Boehner invites Obama to deliver State of the Union on Feb. 12

House Speaker John Boehner (R-Ohio) has invited President Obama to deliver his annual State of the Union address on Feb. 12.

“Our nation continues to face immense challenges, and the American people expect us to work together in the new year to find meaningful solutions,” Boehner wrote in a letter to Obama on Friday. “This will require a willingness to seek common ground as well as presidential leadership. For that reason, the Congress and the Nation would welcome an opportunity to hear your plan and specific solutions for addressing America’s great challenges.”

The speech will mark Obama’s fourth State of the Union and his seventh time addressing a joint session of Congress.

It comes just as the debate on Capitol Hill is ramping up again over a trio of contentious issues – funding the federal government, raising the debt ceiling and averting the across-the-board spending cuts known as the “sequester.” The Bipartisan Policy Center issued a report earlier this week stating that the U.S. may default on its debt as soon as Feb. 15 – three days after the scheduled State of the Union date.

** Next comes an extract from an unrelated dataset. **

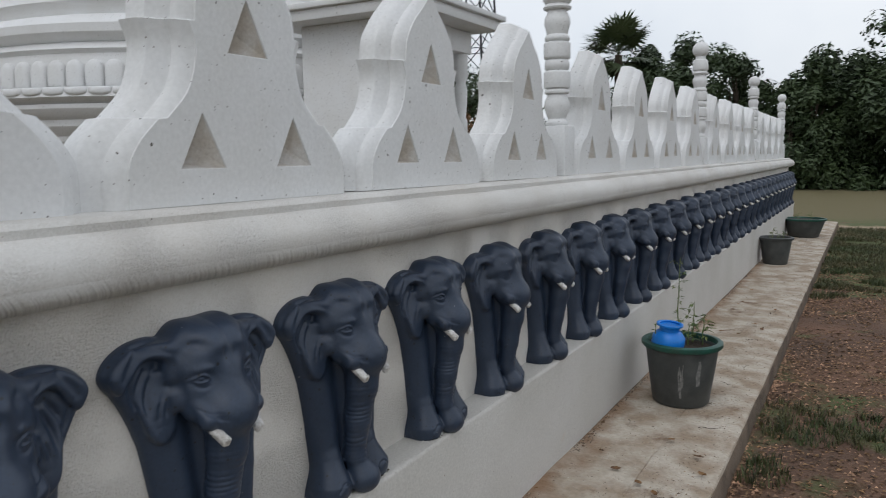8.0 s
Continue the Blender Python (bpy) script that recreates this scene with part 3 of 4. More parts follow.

That means that the annual address by the president could serve as a moment for both parties to further delineate the battle lines over the federal budget rather than to join together in a spirit of bipartisanship, as they did at the State of the Union Obama delivered shortly after the January 2011 shooting rampage in Tucson, Ariz. At that time,  lawmakers of both parties sat shoulder-to-shoulder in the House chamber.

The White House did not immediately respond to Boehner’s invitation – and if there was any lesson to be learned in the August 2011 kerfuffle over the scheduling of Obama’s jobs speech, it was that the dates for big presidential addresses are not set in stone until both sides have weighed in.